▶ [Source data]
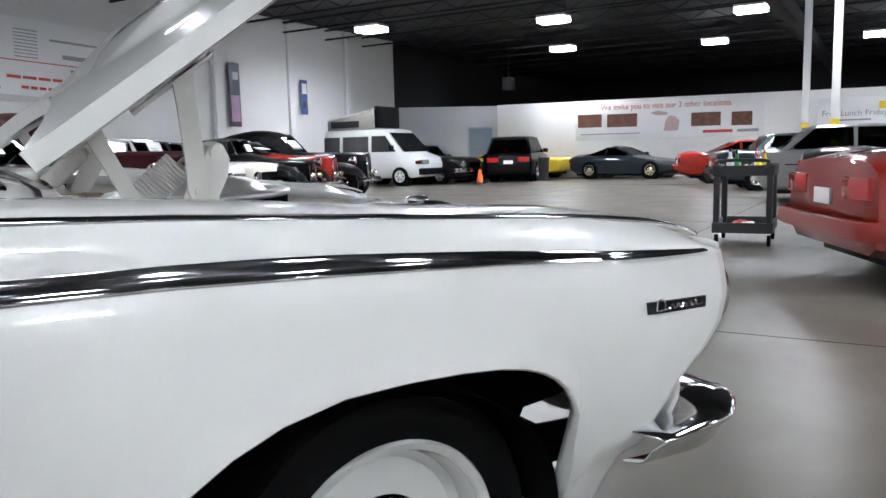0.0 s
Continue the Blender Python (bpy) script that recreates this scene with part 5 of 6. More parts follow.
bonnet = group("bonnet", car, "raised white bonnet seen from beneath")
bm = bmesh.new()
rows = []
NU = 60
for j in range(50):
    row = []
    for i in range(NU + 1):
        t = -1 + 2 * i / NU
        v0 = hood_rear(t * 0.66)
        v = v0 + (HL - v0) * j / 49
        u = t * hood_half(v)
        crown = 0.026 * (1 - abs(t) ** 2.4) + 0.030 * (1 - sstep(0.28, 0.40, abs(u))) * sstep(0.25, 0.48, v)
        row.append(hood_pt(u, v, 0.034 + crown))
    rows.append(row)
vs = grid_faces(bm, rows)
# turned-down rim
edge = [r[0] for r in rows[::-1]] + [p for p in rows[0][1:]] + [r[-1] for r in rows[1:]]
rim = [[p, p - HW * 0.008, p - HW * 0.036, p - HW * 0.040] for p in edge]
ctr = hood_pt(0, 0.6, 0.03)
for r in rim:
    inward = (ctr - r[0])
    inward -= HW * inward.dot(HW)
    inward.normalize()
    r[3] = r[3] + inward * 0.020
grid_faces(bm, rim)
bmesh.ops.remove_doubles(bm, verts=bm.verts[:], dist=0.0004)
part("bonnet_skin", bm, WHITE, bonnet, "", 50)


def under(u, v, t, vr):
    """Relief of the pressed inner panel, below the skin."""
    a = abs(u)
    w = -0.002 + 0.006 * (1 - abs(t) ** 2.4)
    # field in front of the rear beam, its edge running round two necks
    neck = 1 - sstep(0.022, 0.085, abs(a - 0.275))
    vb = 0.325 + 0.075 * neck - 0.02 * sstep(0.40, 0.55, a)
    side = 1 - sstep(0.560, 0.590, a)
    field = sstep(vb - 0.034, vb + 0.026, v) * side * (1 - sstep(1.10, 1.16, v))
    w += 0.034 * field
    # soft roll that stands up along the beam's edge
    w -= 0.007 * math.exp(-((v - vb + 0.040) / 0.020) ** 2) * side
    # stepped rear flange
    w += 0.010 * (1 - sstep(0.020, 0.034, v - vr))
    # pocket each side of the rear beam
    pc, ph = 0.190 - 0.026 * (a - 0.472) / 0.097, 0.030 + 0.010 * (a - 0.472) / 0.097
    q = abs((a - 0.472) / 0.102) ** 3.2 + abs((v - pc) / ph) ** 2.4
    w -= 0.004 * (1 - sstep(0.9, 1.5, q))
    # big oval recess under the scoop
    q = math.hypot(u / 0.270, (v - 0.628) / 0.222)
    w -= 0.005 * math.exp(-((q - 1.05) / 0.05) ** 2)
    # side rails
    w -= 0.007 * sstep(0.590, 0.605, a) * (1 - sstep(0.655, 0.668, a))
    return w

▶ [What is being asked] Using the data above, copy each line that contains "part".

▶ [Task solution]
Continue the Blender Python (bpy) script that recreates this scene with part 5 of 6. More parts follow.
part("bonnet_skin", bm, WHITE, bonnet, "", 50)